In a way, legions of women have become amateur documentarians of 21st-century suburban life. With devotion, and, some say, obsession, they have fueled the thriving, $2.5 billion scrapbooking industry, an ever-expanding, ever-more-elaborate supply of photo-safe minutiae: corner lacing punches and circle cutters, rickrack and paisley paper and brads eyelets and packages of thematic word stickers -- on love, on vacation, on childhood -- the better to frame a life.

Lately, digital scrapbooking has taken off, as has a religious subgenre called faith-booking, in which spiritual journeys are chronicled. There are dozens of scrapbooking magazines, scrapbooking conventions and a multitude of scrapbooking cruises, luxury retreat weekends and social gatherings such as Scrappin' Friday nights in a living room in Gainesville, Scrapaganza in a Manassas library and Freaky Friday at Scrapbooks Plus, a store in Chantilly, where women work on their pages and talk about the lives they are trying to preserve forever.

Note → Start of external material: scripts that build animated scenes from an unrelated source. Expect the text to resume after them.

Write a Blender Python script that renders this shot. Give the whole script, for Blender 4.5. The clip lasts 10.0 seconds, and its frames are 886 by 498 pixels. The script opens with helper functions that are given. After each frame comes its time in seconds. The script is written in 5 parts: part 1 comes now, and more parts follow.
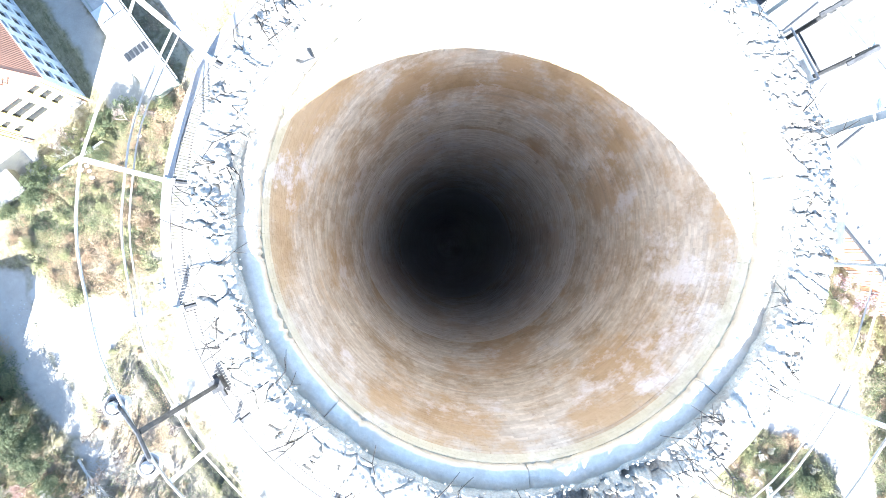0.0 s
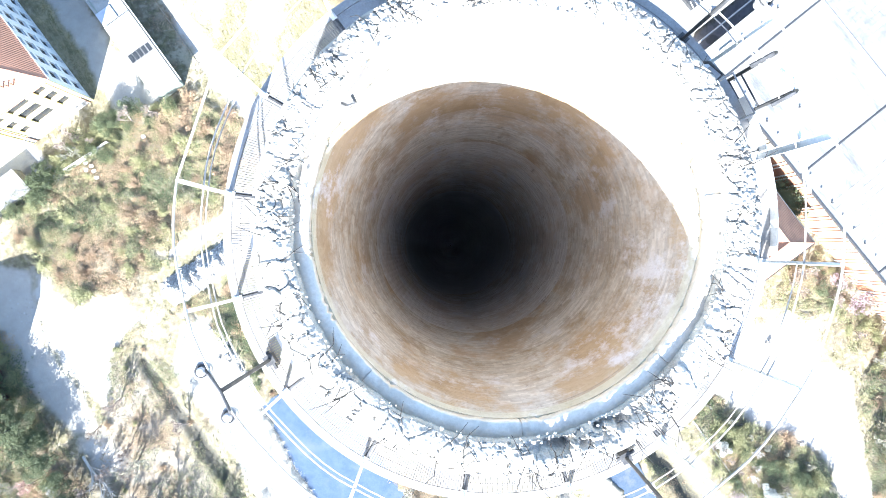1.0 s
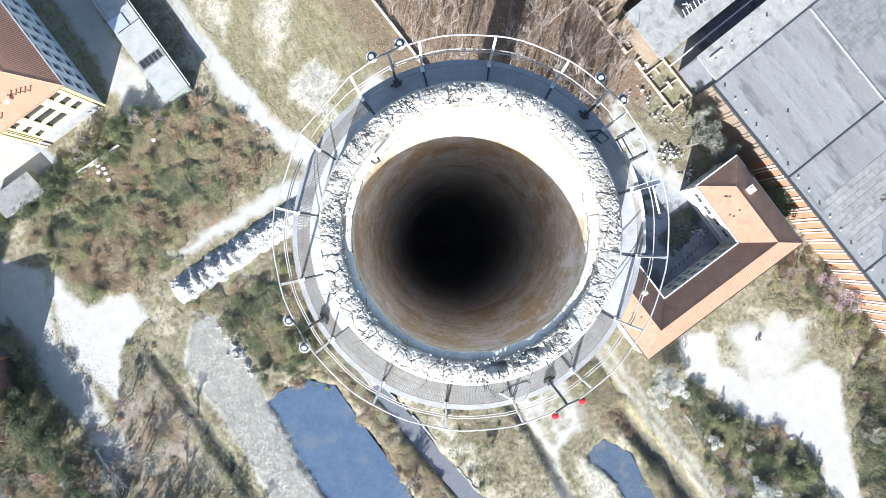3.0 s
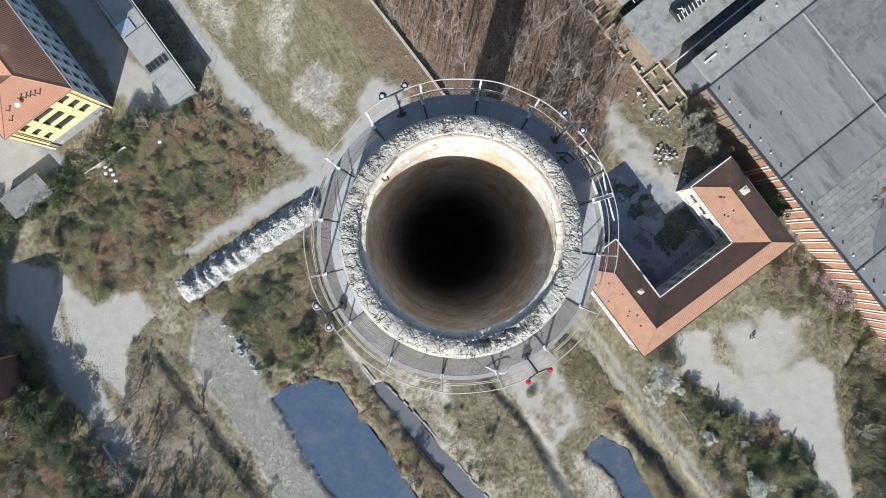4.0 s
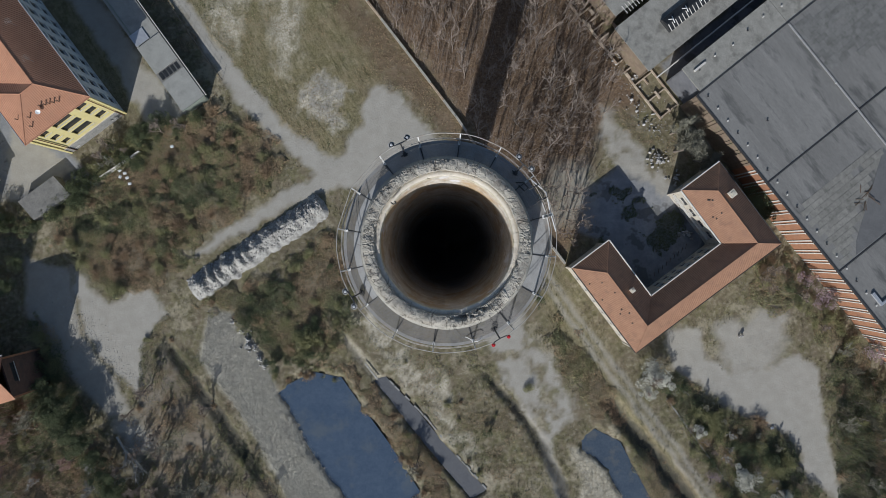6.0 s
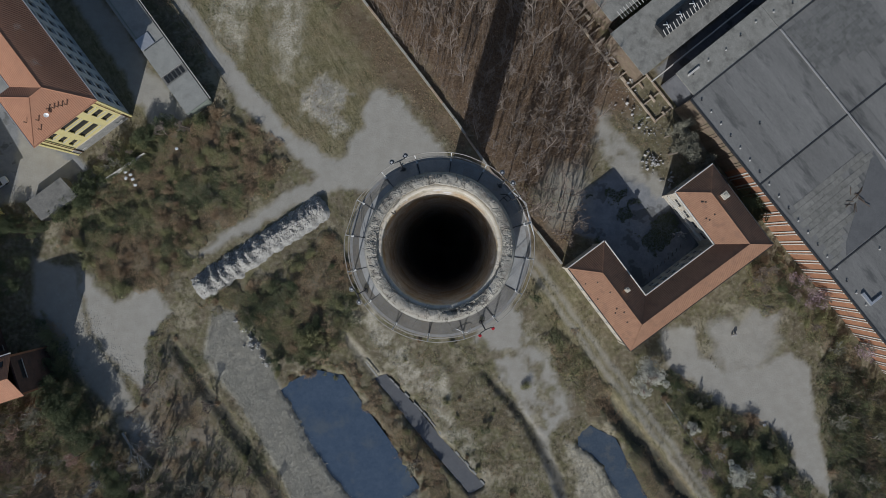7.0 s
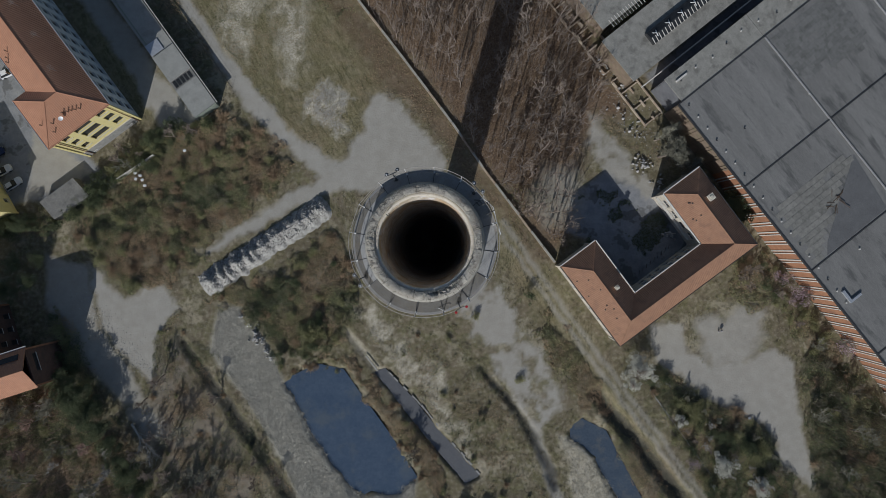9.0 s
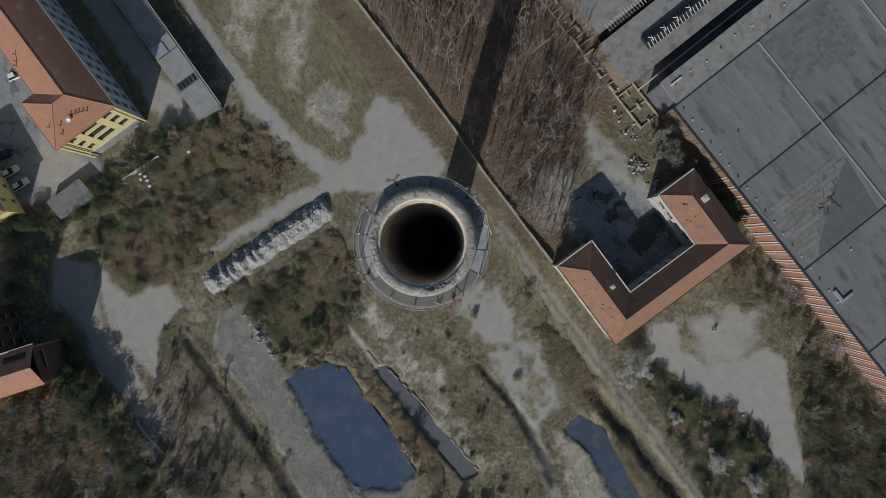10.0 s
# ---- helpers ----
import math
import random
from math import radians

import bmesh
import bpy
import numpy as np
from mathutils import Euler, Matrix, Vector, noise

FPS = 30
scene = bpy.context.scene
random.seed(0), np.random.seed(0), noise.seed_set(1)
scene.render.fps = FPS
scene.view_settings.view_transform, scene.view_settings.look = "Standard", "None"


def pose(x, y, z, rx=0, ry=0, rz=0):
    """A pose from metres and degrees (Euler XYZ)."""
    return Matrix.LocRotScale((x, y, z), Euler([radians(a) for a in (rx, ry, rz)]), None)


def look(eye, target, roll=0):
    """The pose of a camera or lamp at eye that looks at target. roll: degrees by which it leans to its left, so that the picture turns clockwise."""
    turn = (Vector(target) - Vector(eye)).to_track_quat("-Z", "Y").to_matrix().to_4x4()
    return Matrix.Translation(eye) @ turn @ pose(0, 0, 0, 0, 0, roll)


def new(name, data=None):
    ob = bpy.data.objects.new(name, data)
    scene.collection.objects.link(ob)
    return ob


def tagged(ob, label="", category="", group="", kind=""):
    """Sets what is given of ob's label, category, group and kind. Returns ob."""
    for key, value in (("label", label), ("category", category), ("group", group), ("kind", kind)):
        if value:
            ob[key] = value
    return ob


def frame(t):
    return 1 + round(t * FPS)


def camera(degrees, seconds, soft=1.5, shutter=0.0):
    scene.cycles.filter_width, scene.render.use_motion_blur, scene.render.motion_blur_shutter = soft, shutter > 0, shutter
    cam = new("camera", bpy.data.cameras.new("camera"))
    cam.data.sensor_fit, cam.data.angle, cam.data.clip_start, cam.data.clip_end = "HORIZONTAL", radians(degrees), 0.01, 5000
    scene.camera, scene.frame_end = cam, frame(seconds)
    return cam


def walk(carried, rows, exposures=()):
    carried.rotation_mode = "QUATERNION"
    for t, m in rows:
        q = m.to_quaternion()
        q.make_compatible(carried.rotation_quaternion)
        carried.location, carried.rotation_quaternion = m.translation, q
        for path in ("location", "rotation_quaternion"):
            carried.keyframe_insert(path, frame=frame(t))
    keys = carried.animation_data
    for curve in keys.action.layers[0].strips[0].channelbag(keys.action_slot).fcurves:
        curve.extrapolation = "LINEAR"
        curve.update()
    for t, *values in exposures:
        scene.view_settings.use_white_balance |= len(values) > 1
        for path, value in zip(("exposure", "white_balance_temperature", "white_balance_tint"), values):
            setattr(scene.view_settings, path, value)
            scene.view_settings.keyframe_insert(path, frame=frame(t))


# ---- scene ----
# The drone climbs from just over the chimney, looking straight down: seconds, x, y, z, tilts in degrees.
PATH = [
    (0.0, -0.543, -0.259, 122.709, 0.08, -0.26, -0.14),
    (0.5, -0.602, -0.248, 123.343, 0.05, -0.26, -0.11),
    (1.0, -0.666, -0.248, 124.057, 0.02, -0.26, -0.11),
    (1.5, -0.672, -0.241, 124.907, 0.01, -0.27, -0.10),
    (2.0, -0.626, -0.267, 125.875, 0.02, -0.25, -0.10),
    (2.5, -0.540, -0.268, 126.951, 0.03, -0.18, -0.10),
    (4.0, -0.391, -0.257, 130.716, -0.02, -0.07, -0.10),
    (4.5, -0.334, -0.296, 132.016, -0.02, -0.01, -0.09),
    (5.0, -0.253, -0.302, 133.341, -0.03, 0.02, -0.07),
    (5.5, -0.171, -0.252, 134.709, -0.02, 0.07, -0.06),
    (7.0, 0.155, -0.049, 138.891, -0.04, 0.11, 0.02),
    (7.5, 0.302, -0.038, 140.264, -0.06, 0.12, 0.06),
    (8.0, 0.502, -0.104, 141.607, -0.07, 0.13, 0.11),
    (8.5, 0.701, -0.189, 142.945, -0.07, 0.15, 0.15),
    (9.0, 0.862, -0.256, 144.292, -0.07, 0.16, 0.17),
    (9.5, 0.971, -0.286, 145.598, -0.05, 0.18, 0.21),
    (10.0, 1.057, -0.299, 146.907, -0.05, 0.17, 0.26),
]
EXPOSURES = [(t, stops, 5950 - 290 * min(1, max(0, (4.5 - t) / 2)), 10) for t, stops in (
    (0.0, 3.9), (1.0, 3.65), (2.0, 3.2), (2.5, 2.9), (3.3, 2.1), (4.0, 1.48), (4.5, 1.15), (5.0, 0.85), (5.5, 0.7), (6.0, 0.55), (7.5, 0.14), (10.0, 0.14))]
cam = camera(71.0, 10.0, soft=0.6)
walk(cam, [(t, pose(x, y, z, rx, ry, rz)) for t, x, y, z, rx, ry, rz in PATH], EXPOSURES)

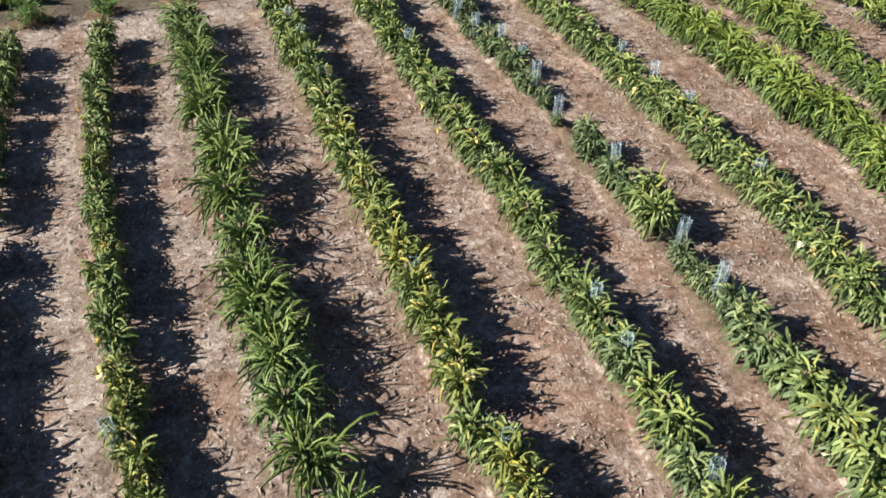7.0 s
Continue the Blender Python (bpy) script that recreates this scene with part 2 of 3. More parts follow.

"In the first three years of my daughter's life, I took, like, 8,000 pictures," said Christine Judd, 36, who was there on a recent Friday night along with a dozen or so other women who spent six hours cropping sons and daughters and pressing them onto pages.

"Well, maybe it was more like 7,000. I gave up on doing the books chronologically. So now I do categories, like, 'Here's playtime,' or 'Here's her being an artist.' "

"It's hard to find time to do it at home," said Cori Seiler, 34, a mother of two. "I can't find the time or the energy. Once I put the kids to bed, I just want to veg in front of the TV."

"And I work," said Judd, a programmer.

"I do, too," said Seiler, a part-time contracts administrator.

Then she happily announced: "I'm going on a paper hunt."

She put down the photos of her spaghetti-smeared son and headed into the store, a world of little flower stickers and cardboard shapes, glitter and ribbons and racks of patterned paper, all organized by theme. "With paper," Seiler said, "I tend to be impulsive."